Highly Efficient Ni-Phyllosilicate Catalyst with Surface and Interface Confinement for CO2 and CO Methanation

Abstract

For the conventional Ni/SiO2 catalyst, it is a challenge to address the sintering problem of Ni particles, especially at high Ni loading. A series of Ni-phyllosilicate catalysts were prepared through the hydrothermal reaction of mesoporous SiO2 nanorods (SRs) and nickel nitrate, followed by an impregnation modification of CeO2. Hydrothermal temperature played an important role in the formation of nickel phyllosilicate. A small amount of Ni-phyllosilicate with a Ni content of 18.56 or 23.88 wt % was formed at a low hydrothermal temperature of 120 or 160 °C, and a large amount of nanosheet-like Ni-phyllosilicate with the Ni content as high as 31.65 wt % was obtained at a high hydrothermal temperature of 200 °C. The prepared Ni-phyllosilicate catalysts were beneficial to obtain Ni particles with small sizes (3.3–6.3 nm), even though they were reduced at 750 °C and possessed high Ni loadings (18.56–31.65 wt %) owing to the surface and interface confinement of nickel phyllosilicate. After the modification of CeO2 using an impregnation method, the CeO2 promoter could further reduce the Ni particle size and increase hydrogen and carbon dioxide uptakes.
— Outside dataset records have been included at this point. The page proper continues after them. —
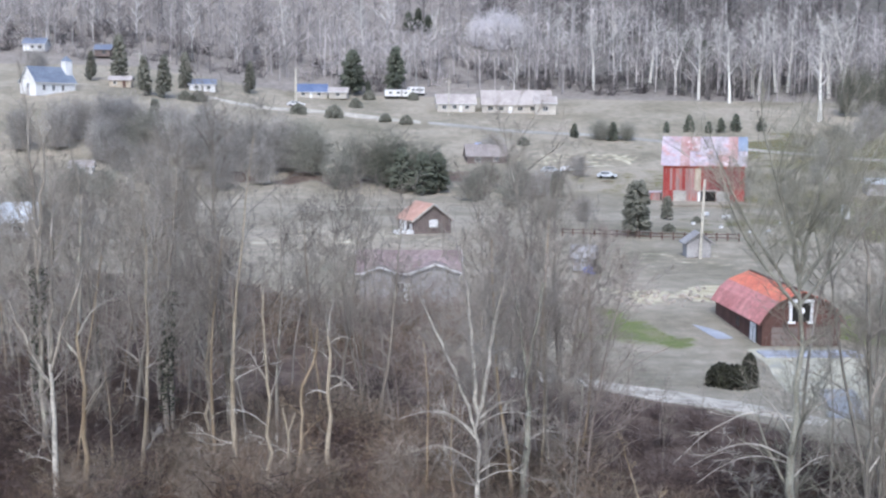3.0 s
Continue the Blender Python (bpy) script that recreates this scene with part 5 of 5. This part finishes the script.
def conifer(seed, height, width, lower, count, ragged, taper=0.6):
    """A conifer: a stem with drooping, tufted boughs, each a fan of short needled shoots."""
    rng = random.Random(seed)
    paths = []
    for k in range(count):
        s = rng.random() ** 0.8
        z = lower * height + (1 - lower) * height * s
        reach = width / 2 * min(1.0, 1.15 * (1 - s) ** taper) * rng.uniform(1 - ragged, 1.08) + 0.04 * width
        a = rng.uniform(0, 6.283)
        tip = (math.cos(a) * reach, math.sin(a) * reach, z - 0.12 * reach + rng.uniform(-0.03, 0.08) * height)
        mid = (tip[0] * 0.6, tip[1] * 0.6, z + 0.03 * height)
        fat = 0.085 * width
        paths.append(([(tip[0] * 0.15, tip[1] * 0.15, z), mid, tip], [fat * 0.5, fat, 0.004], 4))
        for _ in range(2):
            b = a + rng.uniform(-0.8, 0.8)
            e = (mid[0] + math.cos(b) * reach * 0.4, mid[1] + math.sin(b) * reach * 0.4, mid[2] + rng.uniform(-0.04, 0.03) * height)
            paths.append(([mid, ((mid[0] + e[0]) / 2, (mid[1] + e[1]) / 2, (mid[2] + e[2]) / 2 + 0.02), e], [fat * 0.5, fat * 0.6, 0.003], 3))
    trunk = tubes([([(0, 0, -0.2), (0, 0, height * 0.96)], [width * 0.045, 0.01], 6)])
    return trunk, tubes(paths)


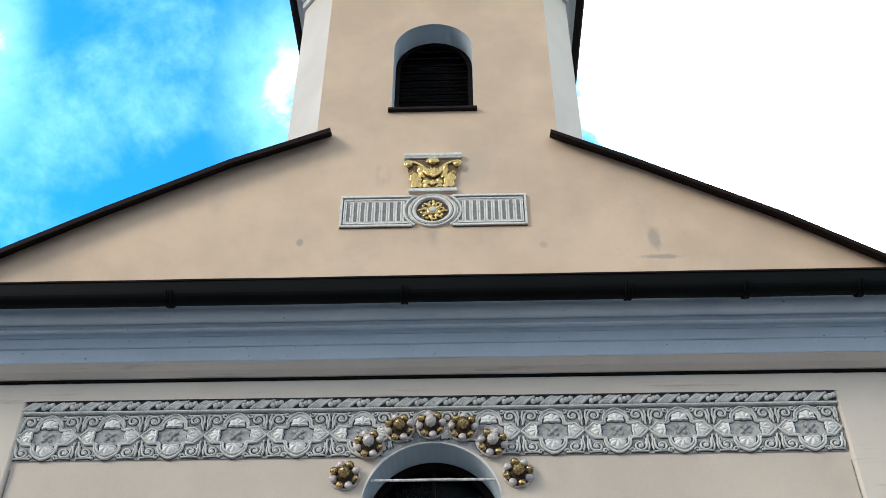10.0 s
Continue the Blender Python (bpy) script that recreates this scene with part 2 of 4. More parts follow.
def band_scuffs(n, tex, colour):
    """Flaked paint in level strokes along the entablature."""
    s = n.noise(n.stretch(tex, 0.9, 9, 14), 1.0, 6, 0.65)
    return n.mix(n.ramp(s, 0.58, 0.74, 0, 0.5), colour, (0.30, 0.22, 0.17))


def flecks(n, tex, colour):
    """Chips and fly specks on pale paint."""
    s = n.noise(n.stretch(tex, 14, 34, 34), 1.0, 4, 0.6)
    return n.mix(n.ramp(s, 0.69, 0.72, 0, 0.9), colour, (0.08, 0.08, 0.09))


def lichen(n, tex, colour):
    runs = n.noise(n.stretch(tex, 14, 14, 0.8), 1.0, 6, 0.65)
    colour = n.mix(n.ramp(runs, 0.46, 0.62, 0, 0.8), colour, (0.10, 0.105, 0.11))
    return n.mix(n.ramp(n.noise(tex, 26, 5, 0.7), 0.56, 0.72, 0, 0.6), colour, (0.40, 0.42, 0.42))


def old_gilt(n, tex, colour):
    return n.mix(n.ramp(n.noise(tex, 45, 5, 0.7), 0.47, 0.60, 0, 0.85), colour, (0.07, 0.04, 0.02))


def faint_grime(n, tex, colour):
    colour = n.mix(n.ramp(n.noise(tex, 16, 6, 0.7), 0.5, 0.75, 0, 0.5), colour, (0.30, 0.34, 0.35))
    return n.mix(n.ramp(n.noise(tex, 60, 4, 0.7), 0.62, 0.75, 0, 0.4), colour, (0.25, 0.25, 0.25))


def thin_patina(n, tex, colour):
    return n.mix(n.ramp(n.noise(tex, 60, 5, 0.7), 0.5, 0.7, 0, 0.55), colour, (0.16, 0.09, 0.04))


def grimy(n, tex, colour):
    return n.mix(n.ramp(n.noise(tex, 22, 5, 0.7), 0.52, 0.72, 0, 0.55), colour, (0.20, 0.21, 0.22))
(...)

The CeO2-modified Ni-phyllosilicate catalyst (NPS-180-5C) was the best catalyst in this work, which could reach the thermodynamic equilibrium of CO methanation above 350 °C and exhibited high catalytic activity for CO2 methanation. In addition, for the 55 °C-100 h-lifetime test for CO2 methanation and 600 °C-6 h-100% steam treatment tests, NPS-180-5C also showed an excellent antisintering property and higher hydrothermal stability than the impregnated one (N/SR-Im) owing to its special structure and confinement effect as well as promotion of CeO2 species. In all, the CeO2-modified SR-derived Ni-phyllosilicate catalyst could not only effectively suppress the problem of easy sintering of metallic Ni particles on the conventional Ni/SiO2 catalysts but also exhibit high catalytic activity and hydrothermal stability, which was a promising catalyst for both CO2 and CO methanation reactions.